Data segment:
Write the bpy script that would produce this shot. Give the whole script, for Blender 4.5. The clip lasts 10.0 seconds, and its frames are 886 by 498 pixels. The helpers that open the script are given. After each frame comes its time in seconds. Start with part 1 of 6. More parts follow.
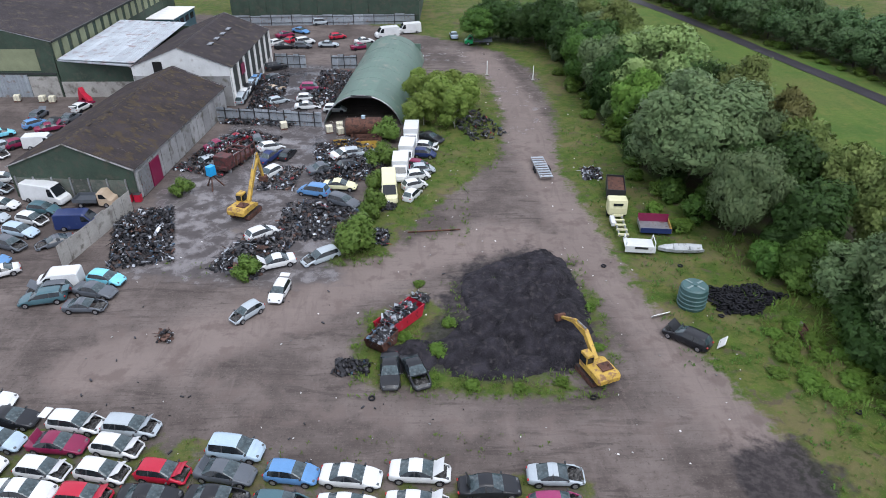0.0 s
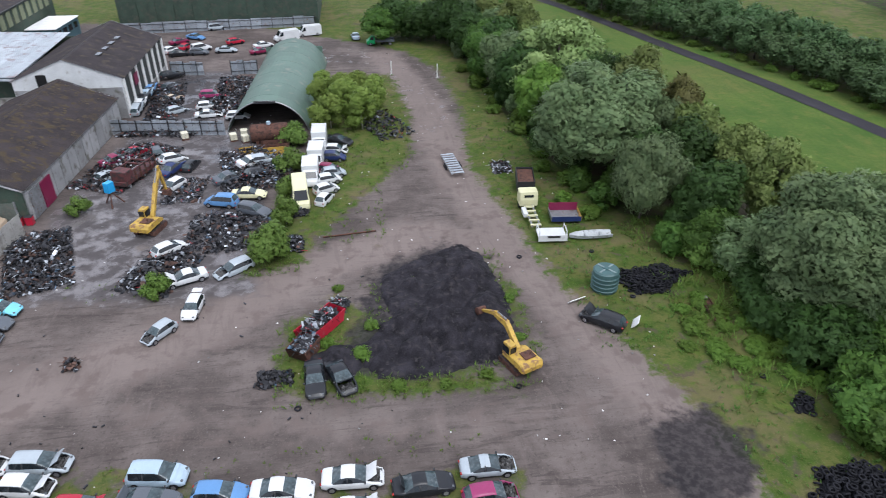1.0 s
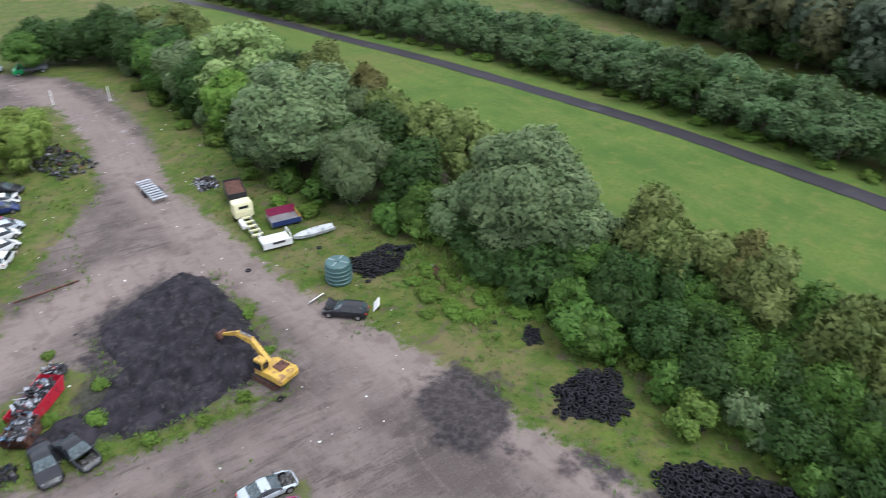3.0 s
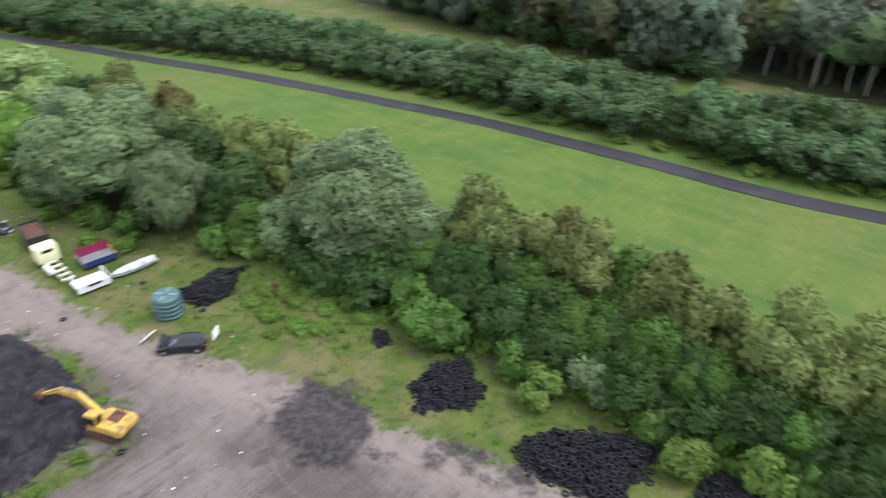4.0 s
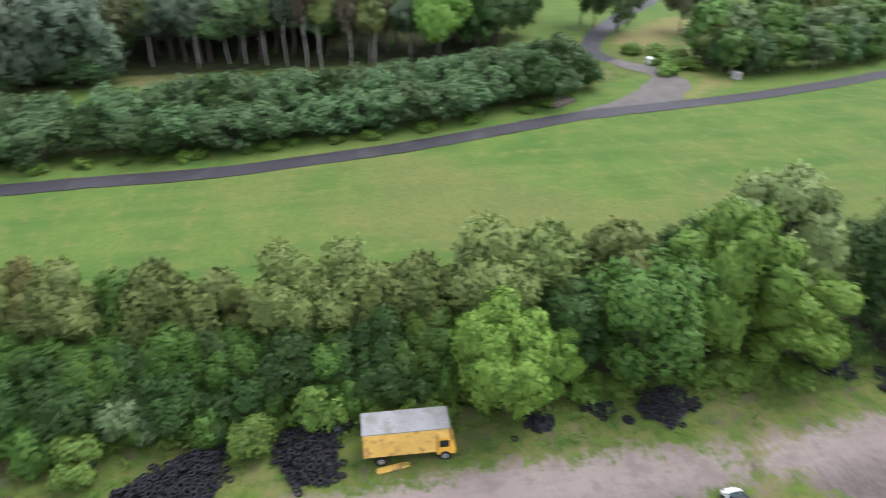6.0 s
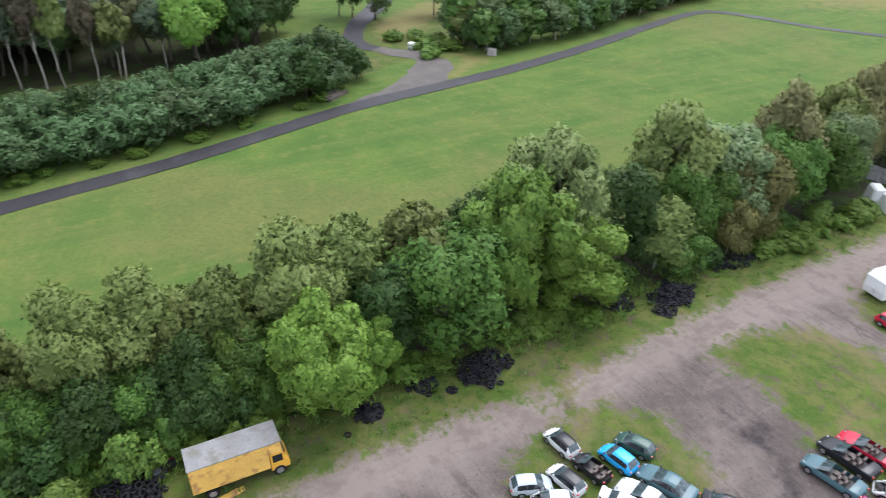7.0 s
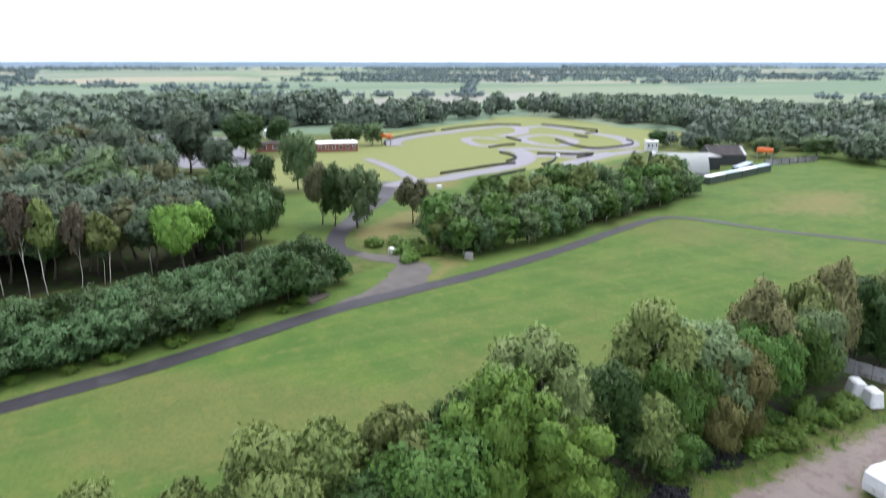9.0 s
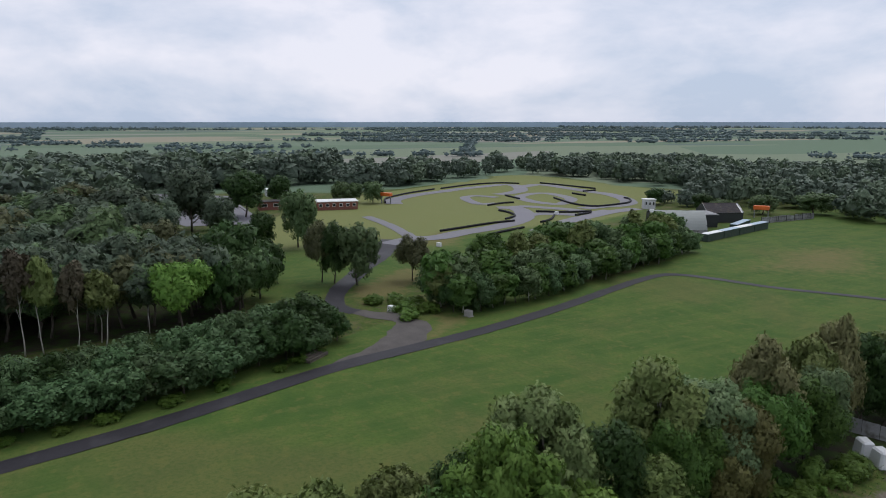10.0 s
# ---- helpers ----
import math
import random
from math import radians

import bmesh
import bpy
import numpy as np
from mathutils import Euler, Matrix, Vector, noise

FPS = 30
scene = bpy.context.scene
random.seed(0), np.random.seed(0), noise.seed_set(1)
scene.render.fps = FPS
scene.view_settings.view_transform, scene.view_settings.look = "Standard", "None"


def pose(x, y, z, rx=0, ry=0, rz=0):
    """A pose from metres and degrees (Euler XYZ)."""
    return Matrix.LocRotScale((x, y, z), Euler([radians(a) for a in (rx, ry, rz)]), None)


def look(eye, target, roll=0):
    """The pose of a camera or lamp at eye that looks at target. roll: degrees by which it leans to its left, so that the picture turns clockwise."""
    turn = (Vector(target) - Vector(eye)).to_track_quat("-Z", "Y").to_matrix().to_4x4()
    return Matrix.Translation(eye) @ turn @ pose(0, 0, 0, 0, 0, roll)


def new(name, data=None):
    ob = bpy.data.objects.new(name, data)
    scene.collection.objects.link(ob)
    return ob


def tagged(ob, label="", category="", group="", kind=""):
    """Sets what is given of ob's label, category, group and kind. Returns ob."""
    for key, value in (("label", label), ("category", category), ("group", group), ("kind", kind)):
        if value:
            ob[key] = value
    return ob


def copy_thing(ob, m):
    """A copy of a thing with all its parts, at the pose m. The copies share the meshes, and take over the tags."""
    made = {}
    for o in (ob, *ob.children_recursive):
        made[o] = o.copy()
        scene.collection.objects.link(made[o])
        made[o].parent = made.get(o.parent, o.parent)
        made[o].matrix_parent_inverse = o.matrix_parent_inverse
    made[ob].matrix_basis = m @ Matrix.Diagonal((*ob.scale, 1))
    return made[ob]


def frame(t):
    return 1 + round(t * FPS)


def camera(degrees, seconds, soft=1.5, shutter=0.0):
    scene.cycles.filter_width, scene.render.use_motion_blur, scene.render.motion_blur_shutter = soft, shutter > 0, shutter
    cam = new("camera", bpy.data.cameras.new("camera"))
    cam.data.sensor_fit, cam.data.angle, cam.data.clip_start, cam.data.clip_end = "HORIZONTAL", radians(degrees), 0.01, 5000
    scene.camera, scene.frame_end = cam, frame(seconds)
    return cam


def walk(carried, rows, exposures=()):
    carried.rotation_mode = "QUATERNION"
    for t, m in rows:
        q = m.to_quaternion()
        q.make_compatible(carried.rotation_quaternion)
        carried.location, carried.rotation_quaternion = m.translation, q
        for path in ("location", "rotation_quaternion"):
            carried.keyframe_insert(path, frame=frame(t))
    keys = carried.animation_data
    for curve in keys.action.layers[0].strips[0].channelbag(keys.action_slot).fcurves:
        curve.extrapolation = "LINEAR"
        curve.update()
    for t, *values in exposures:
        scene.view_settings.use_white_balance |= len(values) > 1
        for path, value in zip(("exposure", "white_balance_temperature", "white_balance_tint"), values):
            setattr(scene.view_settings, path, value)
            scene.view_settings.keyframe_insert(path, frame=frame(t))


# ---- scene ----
EYE = (0.0, 0.0, 39.0)


def aim(pitch, roll, yaw):
    return pose(*EYE, 90 + pitch, roll, yaw)


cam = camera(65.62, 10.0, soft=0.95, shutter=0.5)
walk(cam, [
    (0.0, aim(-31.34, 0.26, 0.01)),
    (0.5, aim(-31.33, 0.13, -1.04)),
    (1.0, aim(-31.40, 0.19, -8.03)),
    (1.5, aim(-31.43, 0.23, -8.94)),
    (2.0, aim(-31.47, 0.16, -12.57)),
    (2.5, aim(-31.58, 0.08, -24.24)),
    (2.7, aim(-31.61, 0.09, -29.06)),
    (3.8, aim(-31.10, -0.06, -45.16)),
    (4.0, aim(-31.13, -0.10, -49.87)),
    (4.5, aim(-31.20, -0.10, -61.93)),
    (5.0, aim(-31.27, -0.05, -74.01)),
    (5.5, aim(-31.36, -0.05, -86.13)),
    (6.0, aim(-31.45, -0.10, -98.26)),
    (6.2, aim(-31.47, -0.25, -102.95)),
    (7.3, aim(-32.02, -0.13, -119.28)),
    (7.5, aim(-32.02, -0.12, -119.30)),
    (8.0, aim(-30.94, -0.14, -119.33)),
    (8.2, aim(-28.17, -0.02, -119.42)),
    (8.5, aim(-23.43, -0.16, -119.43)),
    (9.0, aim(-15.32, -0.05, -119.48)),
    (9.5, aim(-10.59, 0.03, -119.53)),
    (10.0, aim(-10.53, 0.01, -119.54)),
], exposures=[(t, e, 5960 if 3 < t < 8.8 else 5860 if t < 3 else 5930, 10) for t, e in ((0, 0.27), (1.5, 0.30), (2.5, 0.50), (4.0, 0.93), (6.2, 1.03), (7.4, 0.86), (8.0, 0.92), (8.5, 0.97), (9.0, 0.85), (9.4, 0.05), (10, -0.55))])

# ---- daylight: overcast, soft low sun ----
world = bpy.data.worlds.new("overcast")
scene.world = world
world.use_nodes = True
wn, wl = world.node_tree.nodes, world.node_tree.links
wn.clear()
SUN_UP, SUN_TURN = radians(60), radians(150)
sky = wn.new("ShaderNodeTexSky")
sky.sky_type, sky.sun_disc, sky.sun_elevation, sky.sun_rotation = "NISHITA", False, SUN_UP, SUN_TURN
coord = wn.new("ShaderNodeTexCoord")
flat = wn.new("ShaderNodeMapping")
flat.inputs["Scale"].default_value = (1.0, 1.0, 2.4)
flat.inputs["Location"].default_value = (0.35, 1.2, 0.1)
billow = wn.new("ShaderNodeTexNoise")
billow.inputs["Scale"].default_value, billow.inputs["Detail"].default_value = 3.0, 8.0
billow.inputs["Roughness"].default_value, billow.inputs["Distortion"].default_value = 0.56, 0.15
tone = wn.new("ShaderNodeValToRGB")
tone.color_ramp.elements[0].position, tone.color_ramp.elements[0].color = 0.38, (0.62, 0.68, 0.79, 1)
tone.color_ramp.elements[1].position, tone.color_ramp.elements[1].color = 0.60, (1.02, 0.965, 0.985, 1)
bg_sky, bg_cloud, blend, w_out = (wn.new(k) for k in ("ShaderNodeBackground", "ShaderNodeBackground", "ShaderNodeMixShader", "ShaderNodeOutputWorld"))
bg_sky.inputs["Strength"].default_value, bg_cloud.inputs["Strength"].default_value = 0.08, 1.36
blend.inputs[0].default_value = 0.88
for a, b in ((coord.outputs["Generated"], flat.inputs["Vector"]), (flat.outputs[0], billow.inputs["Vector"]), (billow.outputs[0], tone.inputs[0]),
             (sky.outputs[0], bg_sky.inputs[0]), (tone.outputs[0], bg_cloud.inputs[0]), (bg_sky.outputs[0], blend.inputs[1]),
             (bg_cloud.outputs[0], blend.inputs[2]), (blend.outputs[0], w_out.inputs[0])):
    wl.new(a, b)
sun = new("sun", bpy.data.lights.new("sun", "SUN"))
sun.data.energy, sun.data.angle, sun.data.color = 2.2, radians(40), (1.0, 0.95, 0.88)
sun.matrix_world = look((0, 0, 100), (-60 * math.sin(SUN_TURN), -60 * math.cos(SUN_TURN), 100 - 60 * math.tan(SUN_UP)))


# ---- materials ----
def grain(name, colour, rough=0.8, metal=0.0, vary=0.25, scale=1.0, fine=12.0, bump=0.15, by=None, by_amount=0.25, stain=None, stain_at=0.6, gloss_vary=0.1):
    """A surface of one colour with stains at one scale, grain at a finer one, relief, and, by 'object' or 'island', a shift from piece to piece."""
    m = bpy.data.materials.new(name)
    m.use_nodes = True
    n, l = m.node_tree.nodes, m.node_tree.links
    p = n["Principled BSDF"]
    p.inputs["Metallic"].default_value = metal
    if rough > 0.7:
        p.inputs["Specular IOR Level"].default_value = 0.25
    c = n.new("ShaderNodeTexCoord")
    spot = n.new("ShaderNodeNewGeometry").outputs["Position"] if by == "object" else c.outputs["Object"]
    big, small = n.new("ShaderNodeTexNoise"), n.new("ShaderNodeTexNoise")
    for t, s, d in ((big, scale, 4.0), (small, fine, 6.0)):
        t.inputs["Scale"].default_value, t.inputs["Detail"].default_value = s, d
        l.new(spot, t.inputs["Vector"])
    value = n.new("ShaderNodeMath")
    value.operation = "MULTIPLY_ADD"
    l.new(small.outputs[0], value.inputs[0])
    value.inputs[1].default_value = 0.6
    l.new(big.outputs[0], value.inputs[2])
    ramp = n.new("ShaderNodeMapRange")
    ramp.inputs["From Min"].default_value, ramp.inputs["From Max"].default_value = 0.5, 1.1
    ramp.inputs["To Min"].default_value, ramp.inputs["To Max"].default_value = 1 - vary, 1 + vary
    l.new(value.outputs[0], ramp.inputs[0])
    hsv = n.new("ShaderNodeHueSaturation")
    hsv.inputs["Color"].default_value = (*colour, 1)
    last = ramp.outputs[0]
    if by:
        info = n.new("ShaderNodeObjectInfo" if by == "object" else "ShaderNodeNewGeometry")
        rnd = info.outputs["Random" if by == "object" else "Random Per Island"]
        mr = n.new("ShaderNodeMapRange")
        mr.inputs["To Min"].default_value, mr.inputs["To Max"].default_value = 1 - by_amount, 1 + by_amount
        l.new(rnd, mr.inputs[0])
        mul = n.new("ShaderNodeMath")
        mul.operation = "MULTIPLY"
        l.new(mr.outputs[0], mul.inputs[0])
        l.new(last, mul.inputs[1])
        last = mul.outputs[0]
    l.new(last, hsv.inputs["Value"])
    out = hsv.outputs[0]
    if stain:
        mix, sr = n.new("ShaderNodeMix"), n.new("ShaderNodeMapRange")
        mix.data_type = "RGBA"
        spots = n.new("ShaderNodeTexNoise")
        spots.inputs["Scale"].default_value, spots.inputs["Detail"].default_value = scale * 2.3, 8.0
        l.new(spot, spots.inputs["Vector"])
        sr.inputs["From Min"].default_value, sr.inputs["From Max"].default_value = stain_at - 0.06, stain_at + 0.08
        l.new(spots.outputs[0], sr.inputs[0])
        l.new(sr.outputs[0], mix.inputs[0])
        l.new(out, mix.inputs[6])
        mix.inputs[7].default_value = (*stain, 1)
        out = mix.outputs[2]
    l.new(out, p.inputs["Base Color"])
    rr = n.new("ShaderNodeMapRange")
    rr.inputs["To Min"].default_value, rr.inputs["To Max"].default_value = max(0.02, rough - gloss_vary), min(1, rough + gloss_vary)
    l.new(big.outputs[0], rr.inputs[0])
    l.new(rr.outputs[0], p.inputs["Roughness"])
    if bump:
        b = n.new("ShaderNodeBump")
        b.inputs["Strength"].default_value, b.inputs["Distance"].default_value = bump, 0.05
        l.new(small.outputs[0], b.inputs["Height"])
        l.new(b.outputs[0], p.inputs["Normal"])
    return m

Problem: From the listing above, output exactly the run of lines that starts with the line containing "# ---- helpers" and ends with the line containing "turn = (Vector(target)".

Written response:
# ---- helpers ----
import math
import random
from math import radians

import bmesh
import bpy
import numpy as np
from mathutils import Euler, Matrix, Vector, noise

FPS = 30
scene = bpy.context.scene
random.seed(0), np.random.seed(0), noise.seed_set(1)
scene.render.fps = FPS
scene.view_settings.view_transform, scene.view_settings.look = "Standard", "None"


def pose(x, y, z, rx=0, ry=0, rz=0):
    """A pose from metres and degrees (Euler XYZ)."""
    return Matrix.LocRotScale((x, y, z), Euler([radians(a) for a in (rx, ry, rz)]), None)


def look(eye, target, roll=0):
    """The pose of a camera or lamp at eye that looks at target. roll: degrees by which it leans to its left, so that the picture turns clockwise."""
    turn = (Vector(target) - Vector(eye)).to_track_quat("-Z", "Y").to_matrix().to_4x4()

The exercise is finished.